In a study of nearly 2 million people — the largest of its kind — researchers found more evidence that flu shots help prevent Alzheimer’s and other forms of dementia.
Have you made that free flu shot appointment at your local pharmacy yet? The data shows that people who skip their flu shot had a 60-percent higher chance of developing Alzheimer’s or other dementias than people who do get vaccinated.
The flu vaccine prevents more than 100,000 flu-related hospitalizations every year in the U.S., saving thousands of lives in the process. Flu vaccines do this by training the immune system to recognize and defeat the flu virus. More recently, scientists began to notice a surprise knock-on effect of these vaccinations: Not only do they keep the flu at bay — they appear to reduce the risk of cardiac arrest. They lower hospitalization rates for people with diabetes. And in 2020, a study presented at the Alzheimer’s Association International Conference followed more than 9,000 individuals, showing that the flu vaccine could reduce the risk of developing Alzheimer’s between 17 and 40 percent.
According a 2022 study with two hundred times as many participants, people who do not get vaccinated against influenza have a 60-percent higher chance of developing Alzheimer’s or other dementias, compared to people who do get their flu shot.
Of course, there are all manner of variables that could influence that dramatic increase in risk, like lifestyle choices, barriers to healthcare access, and other invisible, coexisting risk factors that might go hand in hand with a person not getting a flu vaccine. Still, the numbers warrant attention, says lead author Dr. Avram Bukhbinder.
“The strength of this protective effect increased with the number of years that a person received an annual flu vaccine,” Bukhbinder said in a news release. “In other words, the rate of developing Alzheimer’s or other dementias was lowest among those who consistently received the flu vaccine every year.”
Bukhbinder conducted the research while at UT Health Houston, in collaboration with lead investigator professor Paul. E. Schulz. Their team followed more than 1.8 million cognitively-healthy older Americans, half of whom received the flu vaccine. (The study didn’t account for whether participants had the flu at the time of being tested.) After four years, 5.1 percent of vaccinated individuals and 8.5 percent of unvaccinated individuals developed dementia — a 40-percent gap.
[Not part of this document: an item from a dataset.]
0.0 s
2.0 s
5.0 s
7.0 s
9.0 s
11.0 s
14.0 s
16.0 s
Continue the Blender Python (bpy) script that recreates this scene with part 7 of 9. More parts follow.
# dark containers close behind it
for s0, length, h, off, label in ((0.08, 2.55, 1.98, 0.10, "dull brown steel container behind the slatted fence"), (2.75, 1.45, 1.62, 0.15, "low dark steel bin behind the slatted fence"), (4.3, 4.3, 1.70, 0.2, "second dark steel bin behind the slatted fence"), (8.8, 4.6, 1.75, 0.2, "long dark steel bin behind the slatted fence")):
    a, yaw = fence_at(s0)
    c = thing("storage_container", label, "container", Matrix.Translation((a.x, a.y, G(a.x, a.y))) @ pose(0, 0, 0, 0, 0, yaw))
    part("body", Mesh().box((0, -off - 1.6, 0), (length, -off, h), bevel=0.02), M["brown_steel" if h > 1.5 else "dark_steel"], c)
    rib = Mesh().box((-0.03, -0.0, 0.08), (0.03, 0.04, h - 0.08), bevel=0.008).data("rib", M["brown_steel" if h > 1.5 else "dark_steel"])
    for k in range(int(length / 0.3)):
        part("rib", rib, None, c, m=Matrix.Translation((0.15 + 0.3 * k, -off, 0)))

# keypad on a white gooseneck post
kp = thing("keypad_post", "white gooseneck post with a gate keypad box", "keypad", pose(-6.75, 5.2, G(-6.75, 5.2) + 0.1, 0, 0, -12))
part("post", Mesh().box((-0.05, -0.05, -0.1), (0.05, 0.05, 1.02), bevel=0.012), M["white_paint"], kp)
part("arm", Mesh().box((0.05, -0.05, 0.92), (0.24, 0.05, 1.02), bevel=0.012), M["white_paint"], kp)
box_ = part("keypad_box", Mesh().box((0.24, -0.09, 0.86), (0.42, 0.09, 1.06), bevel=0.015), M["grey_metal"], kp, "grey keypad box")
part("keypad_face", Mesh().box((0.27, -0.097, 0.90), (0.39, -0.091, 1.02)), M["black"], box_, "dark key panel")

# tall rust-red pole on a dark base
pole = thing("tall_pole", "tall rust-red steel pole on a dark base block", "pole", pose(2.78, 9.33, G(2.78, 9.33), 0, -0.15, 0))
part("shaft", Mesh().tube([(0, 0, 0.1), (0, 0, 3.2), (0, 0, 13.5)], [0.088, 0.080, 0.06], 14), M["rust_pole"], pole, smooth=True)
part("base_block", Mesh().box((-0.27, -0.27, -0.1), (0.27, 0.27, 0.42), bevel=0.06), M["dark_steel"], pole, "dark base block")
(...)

How vaccines might reduce the risk of Alzheimer’s
It isn’t clear why the flu vaccine resulted in such a substantial reduction in risk for developing Alzheimer’s. In the study, the authors hypothesize that the vaccine might also train the immune system to respond to beta-amyloid protein plaques — a key part of Alzheimer’s pathology.
“Since there is evidence that several vaccines may protect from Alzheimer’s disease, we are thinking that it isn’t a specific effect of the flu vaccine,” Schulz said.
In the brain, there is a complex interplay between cells called astrocytes, microglia, and oligodendrocytes which modulates the level of inflammation. Many antibody-based drugs in development for treating Alzheimer’s stimulate the immune system to clear away beta-amyloid plaques. Similarly, the flu vaccine might just activate these immune cells in a helpful way, clearing beta-amyloid plaques, he explained.
“Some alterations, such as pneumonia, may activate it in a way that makes Alzheimer’s disease worse,” he added. “But other things that activate the immune system may do so in a different way — one that protects from Alzheimer’s disease.”
Vaccines for Alzheimer’s disease
Sure, the flu vaccine seems helpful — but could we reach a point where there are vaccines available that are designed specifically to help prevent Alzheimer’s? We might not need to wait too long before clinical trials provide us with answers. Several companies are already developing Alzheimer’s vaccines.
Recently, Vaxxinity completed Phase 2b trials of its FDA-fast-tracked beta-amyloid targeting vaccine, currently known as UB-311. It’s designed to train the immune system to recognize beta-amyloid aggregates to stimulate the clearance of beta-amyloid plaques. For now, however, Phase 3 trials are yet to be confirmed.
Other vaccine candidates, like Protollin’s nasal vaccine against Alzheimer’s, don’t specifically target beta-amyloid or tau proteins and instead broadly stimulate the immune system, just like the flu vaccine.
Will one — or more — of the nine Alzheimer’s vaccines currently in the research pipeline prove safe and effective? Time will tell. In the meantime, there are vaccines out there that do seem to reduce Alzheimer’s risk.